Il a appelé toutes les personnes qui diffusaient son message et leur a dit :
- Mes amis, le message que vous diffusez en mon nom n’est qu’une demi-vérité.
- Ce qui a été une possibilité pour moi est une possibilité pour tout le monde. Tout le monde peut réaliser ce que j’ai réalisé. Tout le monde peut dire ce que j’ai dit. En proclamant une demi-vérité, vous m’avez transformé en colonisateur spirituel. Vous avez créé des colonies spirituelles en mon nom. Vous avez creusé un gouffre entre moi et les autres.

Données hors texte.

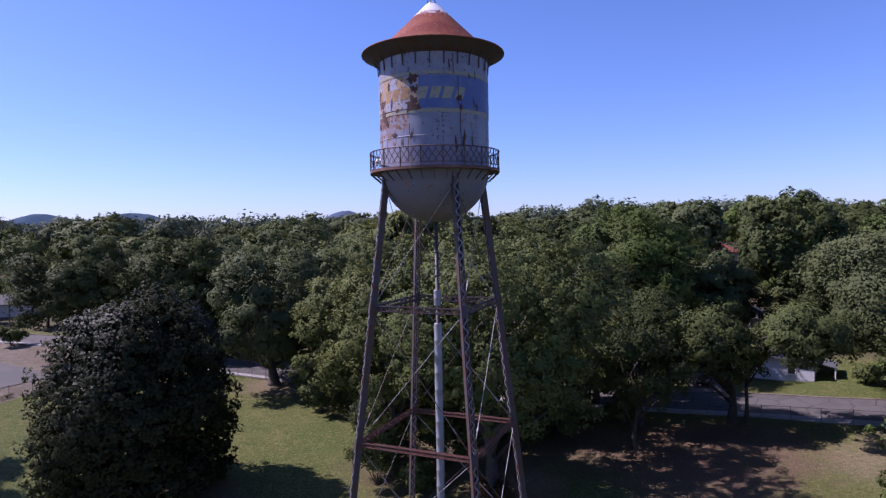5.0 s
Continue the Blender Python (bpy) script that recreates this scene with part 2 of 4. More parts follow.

Vous avez créé un apartheid spirituel entre moi et les autres.
- Mes amis, proclamez la pleine vérité et alors vous ferez de moi un libérateur spirituel et donnerez la liberté à toutes les colonies spirituelles. Abolissez cet apartheid spirituel entre moi et les autres. Supprimez ce fossé entre moi et les autres.
- Personne ne devrait dire de lui : je suis un Sagète. Il faut aider chacun à découvrir sa dignité et son originalité et à dire comme moi : je suis le chemin, la vérité et la vie. Cela créera un monde d’unité, de liberté et de paix. Cela créera un monde d’égalité, de fraternité universelle et de libération de toutes les structures oppressives : politiques, religieuses, sociales, économiques, régionales et écologiques.
Ses auditeurs ont d’abord été choqués mais ont finalement accepté cette vision avec joie.
Sagète se sentit heureux et partit satisfait.